As of February 15, 2024, Franklin Park is served by 48 trains (23 inbound, 25 outbound) on weekdays, by all 24 trains (12 in each direction) on Saturdays, and by all 18 trains (nine in each direction) on Sundays and holidays. On weekdays, three inbound trains originate here, and three outbound trains terminate here.
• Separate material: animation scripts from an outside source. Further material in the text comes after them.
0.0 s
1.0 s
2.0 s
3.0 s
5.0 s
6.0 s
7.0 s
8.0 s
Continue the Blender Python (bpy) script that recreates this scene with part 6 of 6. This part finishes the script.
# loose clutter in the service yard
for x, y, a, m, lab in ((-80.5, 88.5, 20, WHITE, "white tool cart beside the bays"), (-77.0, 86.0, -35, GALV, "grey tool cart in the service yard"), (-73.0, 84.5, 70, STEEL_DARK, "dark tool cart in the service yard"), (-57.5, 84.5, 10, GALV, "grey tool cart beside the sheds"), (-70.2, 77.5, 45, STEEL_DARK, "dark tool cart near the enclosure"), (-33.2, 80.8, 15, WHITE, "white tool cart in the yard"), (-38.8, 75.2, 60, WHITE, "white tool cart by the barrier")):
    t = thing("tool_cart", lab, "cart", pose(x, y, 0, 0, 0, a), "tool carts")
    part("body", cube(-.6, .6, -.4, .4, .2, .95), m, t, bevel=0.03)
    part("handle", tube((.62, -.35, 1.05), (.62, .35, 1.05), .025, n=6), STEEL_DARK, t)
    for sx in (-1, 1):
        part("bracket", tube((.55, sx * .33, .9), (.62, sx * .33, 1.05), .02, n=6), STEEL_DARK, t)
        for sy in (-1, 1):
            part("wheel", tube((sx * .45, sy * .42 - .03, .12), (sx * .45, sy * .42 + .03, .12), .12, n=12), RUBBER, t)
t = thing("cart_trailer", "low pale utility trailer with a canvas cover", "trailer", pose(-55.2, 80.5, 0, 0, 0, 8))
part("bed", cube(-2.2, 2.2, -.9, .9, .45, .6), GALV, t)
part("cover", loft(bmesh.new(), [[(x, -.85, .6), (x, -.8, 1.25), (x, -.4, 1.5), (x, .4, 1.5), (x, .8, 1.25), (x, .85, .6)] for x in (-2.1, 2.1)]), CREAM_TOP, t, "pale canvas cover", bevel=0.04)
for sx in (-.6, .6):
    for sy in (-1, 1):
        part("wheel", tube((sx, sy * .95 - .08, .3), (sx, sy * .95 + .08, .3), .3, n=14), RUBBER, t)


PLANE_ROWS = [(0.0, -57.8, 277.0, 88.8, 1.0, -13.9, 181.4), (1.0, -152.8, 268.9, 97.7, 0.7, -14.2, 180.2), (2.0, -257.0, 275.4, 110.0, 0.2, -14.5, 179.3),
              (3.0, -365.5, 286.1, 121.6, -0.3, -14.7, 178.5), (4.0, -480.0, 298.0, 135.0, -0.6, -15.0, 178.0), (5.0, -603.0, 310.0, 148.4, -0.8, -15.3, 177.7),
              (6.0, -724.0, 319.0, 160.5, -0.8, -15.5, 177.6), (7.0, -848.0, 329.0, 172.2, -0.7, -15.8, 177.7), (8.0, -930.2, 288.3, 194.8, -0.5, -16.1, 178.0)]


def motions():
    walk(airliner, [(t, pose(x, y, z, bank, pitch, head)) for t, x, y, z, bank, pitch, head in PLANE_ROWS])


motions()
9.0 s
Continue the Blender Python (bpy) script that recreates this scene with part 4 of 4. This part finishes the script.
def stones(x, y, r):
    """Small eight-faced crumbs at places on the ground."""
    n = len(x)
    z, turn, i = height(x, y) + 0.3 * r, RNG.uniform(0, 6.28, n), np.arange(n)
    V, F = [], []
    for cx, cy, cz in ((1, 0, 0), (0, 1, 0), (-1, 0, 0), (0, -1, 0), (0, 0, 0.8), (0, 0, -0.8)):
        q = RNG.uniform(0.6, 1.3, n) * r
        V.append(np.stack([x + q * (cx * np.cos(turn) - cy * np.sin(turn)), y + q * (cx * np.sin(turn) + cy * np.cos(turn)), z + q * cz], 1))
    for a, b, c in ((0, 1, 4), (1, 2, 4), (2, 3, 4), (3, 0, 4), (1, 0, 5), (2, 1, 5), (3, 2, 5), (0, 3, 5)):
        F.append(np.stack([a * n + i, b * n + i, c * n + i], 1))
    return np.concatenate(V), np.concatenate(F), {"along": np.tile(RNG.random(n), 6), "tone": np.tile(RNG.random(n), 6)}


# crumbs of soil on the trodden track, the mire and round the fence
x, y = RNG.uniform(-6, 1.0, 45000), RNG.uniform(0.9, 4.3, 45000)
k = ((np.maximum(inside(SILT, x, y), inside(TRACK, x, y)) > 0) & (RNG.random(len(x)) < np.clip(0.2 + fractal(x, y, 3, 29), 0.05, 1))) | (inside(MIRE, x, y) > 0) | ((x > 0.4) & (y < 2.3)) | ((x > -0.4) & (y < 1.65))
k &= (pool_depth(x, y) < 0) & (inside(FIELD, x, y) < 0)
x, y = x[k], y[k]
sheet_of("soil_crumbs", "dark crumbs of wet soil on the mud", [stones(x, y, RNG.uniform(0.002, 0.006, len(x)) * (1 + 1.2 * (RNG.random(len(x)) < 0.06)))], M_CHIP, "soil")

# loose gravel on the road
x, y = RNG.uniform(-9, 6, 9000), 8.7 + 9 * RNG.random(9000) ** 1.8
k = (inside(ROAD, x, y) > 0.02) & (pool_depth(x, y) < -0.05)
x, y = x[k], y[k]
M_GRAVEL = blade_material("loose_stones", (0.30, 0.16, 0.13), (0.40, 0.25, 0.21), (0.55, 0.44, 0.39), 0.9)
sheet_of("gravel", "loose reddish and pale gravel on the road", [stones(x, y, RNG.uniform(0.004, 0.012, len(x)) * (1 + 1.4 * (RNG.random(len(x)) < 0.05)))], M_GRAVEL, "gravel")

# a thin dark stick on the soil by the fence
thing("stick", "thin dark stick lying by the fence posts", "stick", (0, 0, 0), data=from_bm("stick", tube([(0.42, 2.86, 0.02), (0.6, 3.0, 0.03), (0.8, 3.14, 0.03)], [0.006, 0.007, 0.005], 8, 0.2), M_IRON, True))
Franklin Park is a centerpiece of the Milwaukee District West Line. Located adjacent to CPKC's Bensenville Yard, the station sees a large volume of freight traffic, and many trains on the MD-W line run express to and from this station. The two north tracks are used by Metra and the two south tracks are used for freight (CPKC) trains. The annual Railroad Daze festival is held at this station, and is a festival catered to railfans and celebrates the railroad's role in Franklin Park's history. The historic B-12 interlocking tower for the Milwaukee Railroad is situated one block west of the station in a small park, accompanied by a preserved Milwaukee Road caboose. This tower, constructed in the 1890s, was located at the intersection of the MD-W line and the Canadian National (ex-Soo Line/Wisconsin Central) tracks. It closed permanently in July 1996 and was relocated the following year. In late 2004, the state of Illinois, along with CP, CN, and the Indiana Harbor Belt, took part in and executed a major rail relocation plan. This project included the consolidation of the IHB roadbed with the CN's at Richard Avenue in neighboring River Grove, the closedown and demolition of IHB grade crossings at Schiller Boulevard, Chestnut Avenue, Franklin Avenue, Edgington Street, and Grand Avenue, and the demolition and replacement of the CN grade crossing on Grand Avenue with a new green underpass bridge. Following the project, the old IHB right-of-way north of the railroad's Norpaul Yard became Martens Street. The bridge was formally dedicated by the village of Franklin Park in September 2007. Although the Milwaukee system as a whole ceased to exist in 1986, the tower still dons the Milwaukee Road logo.

Franklin Park Station is the last station outbound along the Milwaukee District West Line to use three tracks. It is also the closest full service Metra station to O'Hare International Airport.